Towards a low-end anthropology
Mathews has chosen to present the research topics of the three anthropologists in the words of their spokesmen and –women as much as possible. In addition, to a few dozen page-length profiles of some of these spokespersons, his chapters are laced with rather lengthy quoted statements – say six to ten or more lines – which are subsequently summarized and if necessary analysed by the author. The results are often ‘do-it-yourself’ narratives: the spokespersons have (partly) replaced the professional narrator! This may sound a bit sceptically, but the results read as a clear and involved discussion of the several topics that are raised in Mathews’s chapters: those involved in the low-end trade in Guangzhou, including all its positive and negative dimensions, are given an extensive voice themselves.
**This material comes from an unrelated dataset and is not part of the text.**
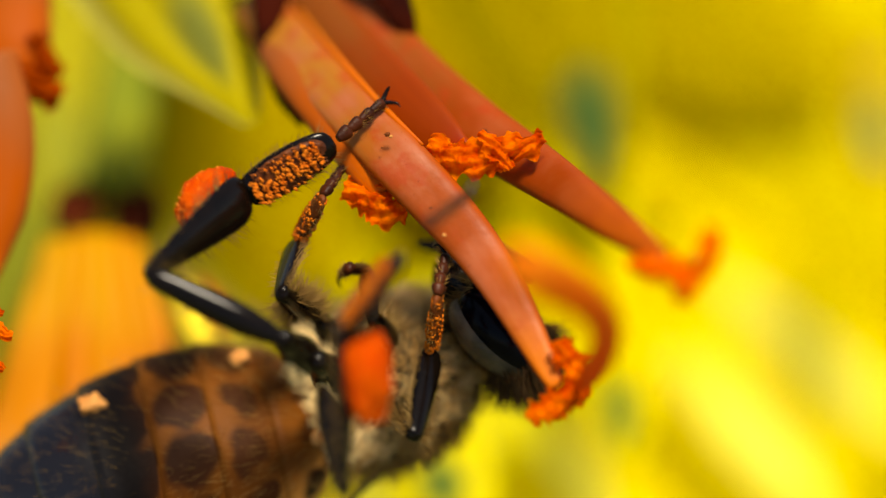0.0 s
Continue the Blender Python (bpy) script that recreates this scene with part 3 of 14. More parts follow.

Mathews contributes in this manner to his aim to make the anthropological writings more accessible to a general audience. This is important for him. He complains that though in the past authors such as Ruth Benedict and Margaret Mead wrote for a wide audience: ‘today almost all anthropologists … write for one another in a specialised, scholarly form’ (p. 4), and unreadable except for a small group of professional anthropologists. He aims therefore to ‘democratize anthropology, and make it comprehensible and interesting to anyone who may want to read it’ (p. 4). Perhaps a ‘low-end anthropology’ is in the making.
The uneasy worlds of African traders in Guangzhou
But what do we read after all? What is the emerging picture of low-end global trade and its African traders in Guangzhou? Ample attention has been given to the problems of overstayers, i.e. those foreigners whose visas have expired, and who are hence illegally in China and cannot easily leave the country. And it seems that there are many of them, though numbers are obviously not available. Overstayers live in fear for the police and must adapt their business practices to adjust to permanent threats. The stories and accounts pertaining to all African traders are larded with cultural misunderstandings, tension, conflicts and quarrels between the foreign traders and the Chinese manufacturers and businessmen and -women. The African views of Chinese are given, and the other way around, though the Chinese opinions and practices of the low-end global traders are not a subject in this book and are only discussed in a small paragraph. Much room is given to cheating: by the customs, by the manufacturers, by all sorts of intermediaries, and by the foreigners themselves. The list is long, and the many stories give a grim picture of the hardships of almost any party involved in this trade. However, Mathews reassures the reader. The stories of cheating are so often told: ‘because they are so memorable … to African buyers, not because they are so frequent’, and it is rather ‘remarkable how little African traders are cheated … and most of their dealings … seem to be honest’ (p. 65). This statement gives an uneasy feeling of imbalance about what we read throughout the book. Why has so much attention been given to almost everything that can go wrong, if – after all – it is not so bad? Is it, as Mathew concludes in the end of his book, that all parties accept cheating since they know they need each other, and self-interest prevails (p. 215)? Or are all the stories of cheating, etc. just rumours or gossip, fake-news perhaps?
God and gold
The two final chapters are a bit different. They deal with religion and with inter-cultural love and marriage. A bit different only: Mathews introduces the Christian African traders by linking trust with belief in God with the following quote: ‘How can I trust anyone who doesn’t believe in God? I don’t cheat people because God is looking over me. But a Chinese has no one looking over him, so he might cheat people’ (p. 166). And indeed, this chapter describes the felt links among African traders between business success and belief in God, and they complain to Mathews that ‘the Chinese believe not in God but in gold’ (p. 214). Notably some Protestant (born-again) African Christian communities go beyond business, and they openly dream of a Christian China and have started to make this dream come true. Obviously, the local authorities are not happy with this interpretation of Christianity and hence Protestant churches work underground and are subject of police raids. Africans and others practising Islam or Catholicism are not hindered by local authorities. In view of this is it surprising that marriages between Africans (and other foreigners) and locals do occur! Mathews notes cross-cultural problems, reluctant in-laws, while authorities are not inclined to legalize overstayers after marriage. Not surprisingly, he is sceptical about a future multicultural Guangzhou in the near future. To the contrary and returning to the main topic of the African and other foreign traders in Guangzhou, he rather expects the Africans to leave the city as ‘Chinese in Africa seek to take this business from Africans in China’ (p. 217). For the time being, Mathews has, however, presented in a challenging way a fascinating portrait of the daily functioning of low-end globalization during the early decades of this century, as researched by Lin, Yang, and him in Guangzhou; despite all odds.
[i] Mathews states explicitly that though research for this study was undertaken collectively by Linessa Dan Lin, Yang Yang and him, he has done the writing individually (p. 24). I have therefore used in this review the singular form when discussing the text of the book, and the plural when referring to the underlying fieldwork, etc.